Un couple de Blancs essaye donc d’obtenir un visa, se voit opposer un refus et finit par tenter l’émigration clandestine mais est arrêté et placé dans un centre de transit. L’institutrice Pauline est engagée comme femme de ménage par Modibo, un député modéré (interprété par le réalisateur qui se donne ainsi le beau rôle) qui s’oppose aux discours xénophobes de « l’Afrique aux Africains » du député Yokossi (Emil Abossolo M’bo). L’informaticien Olivier parvient à s’échapper du centre de transit et, pourchassé, se réfugie dans un appartement communautaire du « quartier blanc ». Il se joindra aux autres lors d’une manifestation des Blancs au dénouement dramatique.
« L’Afrique ne peut pas accueillir tous les déshérités de la terre » : Sylvestre Amoussou, qui vit en France depuis vingt ans, schématise sans nuances les discours et les situations, histoire de stigmatiser la xénophobie actuelle dans la sphère politique et sur le terrain. Mais quelle alternative offre dans le scénario l’Afrique en position dominante si ce n’est de copier-coller l’idéologie et les discriminations européennes du début du 21ème siècle ? Dans la dualité ambiante, le député Modibo est le seul à incarner une vision et une pratique de tolérance, en politique comme face à sa femme raciste à qui il imposera Pauline lorsqu’elle demande une femme de ménage. Il sera lui-même victime d’une conspiration d’extrême droite visant à l’empêcher de faire voter une loi moins contraignante dont les contours restent flous si ce n’est de proposer davantage d’humanité dans le traitement des immigrés.

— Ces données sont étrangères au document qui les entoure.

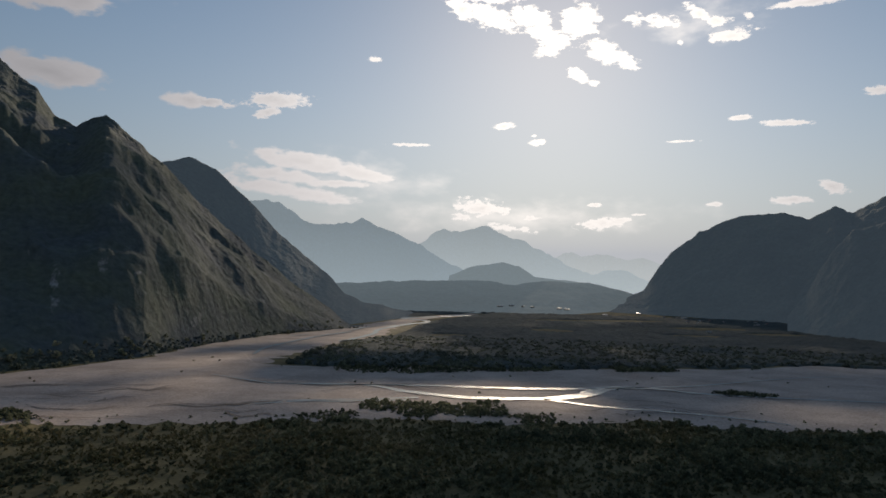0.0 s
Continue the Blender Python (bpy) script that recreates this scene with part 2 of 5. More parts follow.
        face.inputs[1].default_value, face.inputs[2].default_value = 0.38, 0.6
        l.new(crag.outputs["Fac"], face.inputs[0]), l.new(face.outputs[0], rc.inputs[0])
        rm = n.new("ShaderNodeMix")
        rm.data_type = "RGBA"
        l.new(cut.outputs[0], rm.inputs[0]), l.new(colour, rm.inputs[6]), l.new(rc.outputs[2], rm.inputs[7])
        colour = rm.outputs[2]
    l.new(colour, b.inputs["Base Color"])
    bp = n.new("ShaderNodeBump")
    bp.inputs["Strength"].default_value, bp.inputs["Distance"].default_value = bump, reach
    l.new(small.outputs["Fac"], bp.inputs["Height"]), l.new(bp.outputs[0], b.inputs["Normal"])
    if thin:
        leafy, both = n.new("ShaderNodeBsdfTranslucent"), n.new("ShaderNodeMixShader")
        warm = n.new("ShaderNodeHueSaturation")
        warm.inputs["Hue"].default_value, warm.inputs["Saturation"].default_value, warm.inputs["Value"].default_value = 0.494, 0.95, 1.25
        l.new(colour, warm.inputs["Color"]), l.new(warm.outputs[0], leafy.inputs[0])
        both.inputs[0].default_value = thin
        l.new(b.outputs[0], both.inputs[1]), l.new(leafy.outputs[0], both.inputs[2])
        l.new(both.outputs[0], n["Material Output"].inputs[0])
    return m


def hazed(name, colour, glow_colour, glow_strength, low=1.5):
    """Far distance: a plain backdrop with air haze painted in as emission. low: the glow's factor near the ground."""
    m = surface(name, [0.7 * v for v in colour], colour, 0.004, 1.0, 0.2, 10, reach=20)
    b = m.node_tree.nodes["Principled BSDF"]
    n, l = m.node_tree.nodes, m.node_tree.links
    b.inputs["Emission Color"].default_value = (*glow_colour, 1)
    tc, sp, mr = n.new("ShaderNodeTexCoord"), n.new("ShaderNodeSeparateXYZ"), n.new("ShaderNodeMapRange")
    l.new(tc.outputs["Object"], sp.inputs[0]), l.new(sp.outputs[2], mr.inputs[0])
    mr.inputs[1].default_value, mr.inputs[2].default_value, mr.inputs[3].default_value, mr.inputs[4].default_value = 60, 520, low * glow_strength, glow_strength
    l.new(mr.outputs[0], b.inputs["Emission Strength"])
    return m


DRY = surface("dry_grass", (0.115, 0.092, 0.038), (0.22, 0.168, 0.075), 0.05, 0.95, 0.5, 9)
MEADOW = surface("meadow", (0.066, 0.064, 0.028), (0.180, 0.146, 0.066), 0.03, 0.95, 0.6, 9)
GRASS = surface("field_grass", (0.088, 0.102, 0.018), (0.155, 0.156, 0.032), 0.035, 0.9, 0.3, 12, vary=0.14, stretch=(0.5, 2.2, 1))
GOLD = surface("mown_field", (0.24, 0.19, 0.066), (0.41, 0.30, 0.11), 0.04, 0.95, 0.4, 12, vary=0.12)
SOIL = surface("bare_soil", (0.11, 0.085, 0.06), (0.19, 0.15, 0.11), 0.06, 0.95, 0.4, 10)
GRAVEL = surface("river_gravel", (0.37, 0.295, 0.25), (0.53, 0.435, 0.375), 0.012, 0.95, 0.6, 30, reach=0.5)
DIRT_ROAD = surface("gravel_track", (0.26, 0.23, 0.19), (0.39, 0.36, 0.31), 0.2, 0.95, 0.4, 8)
ASPHALT = surface("asphalt", (0.19, 0.178, 0.166), (0.27, 0.255, 0.24), 0.1, 0.85, 0.2, 12)
PAINT = surface("road_paint", (0.42, 0.42, 0.40), (0.55, 0.55, 0.53), 0.5, 0.7, 0.1)
BALLAST = surface("rail_ballast", (0.075, 0.058, 0.048), (0.14, 0.112, 0.095), 0.15, 0.95, 0.5, 12)
STEEL = surface("rusty_rail", (0.16, 0.11, 0.08), (0.28, 0.22, 0.18), 1.0, 0.6, 0.1, metal=0.2)
GALVANISED = surface("galvanised_steel", (0.30, 0.31, 0.32), (0.46, 0.47, 0.48), 1.0, 0.5, 0.1, metal=0.5)
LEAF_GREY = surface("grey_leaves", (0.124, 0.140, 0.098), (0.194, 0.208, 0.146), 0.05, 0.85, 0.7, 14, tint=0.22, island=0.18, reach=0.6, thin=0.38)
# floodplain greens, paled and cooled to hold the valley's haze in their colour
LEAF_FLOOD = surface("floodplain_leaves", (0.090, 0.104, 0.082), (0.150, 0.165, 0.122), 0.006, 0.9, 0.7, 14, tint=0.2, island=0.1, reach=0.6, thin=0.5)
HAZY_CANOPY = surface("hazy_floodplain_canopy", (0.054, 0.068, 0.068), (0.080, 0.096, 0.084), 0.005, 0.95, 0.9, 14, reach=3.0)
# blue-green leaf colour with the far plain's haze mixed in
LEAF_PLAIN_HAZE = surface("hazy_plain_leaves", (0.046, 0.060, 0.066), (0.072, 0.088, 0.084), 0.006, 0.95, 0.6, 14, tint=0.15, reach=0.6)
LEAF = surface("leaves", (0.114, 0.136, 0.080), (0.188, 0.204, 0.116), 0.05, 0.85, 0.7, 14, tint=0.45, island=0.22, reach=0.6, thin=0.52)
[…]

N’est-ce pas effectivement ce qui manque fondamentalement aujourd’hui ? Le film s’emploie à le montrer grâce à la prestation d’une pléiade de grands acteurs où l’on reconnaît notamment Cheik Doukouré, Eriq Ebouaney, Maryam Kaba. Sylvestre Amoussou a mis le paquet pour faire un film qui marque : un tournage en 35 mm pour une image de qualité et une belle musique originale composée par Wasis Diop en phase avec le rythme du film. Même si la mise en scène peine à pallier au manque de moyens qui limite l’ampleur de nombreuses scènes, on se laisse entraîner par l’énergie et la sincérité d’une histoire qui puise dans les ficelles du thriller et par les pointes d’humour. Tout immigré se reconnaîtra sans peine dans les références à son vécu. La stéréotypie des personnages risque de tenir davantage les autres spectateurs à distance, mais le film mobilise chacun par son engagement pour un monde plus tolérant.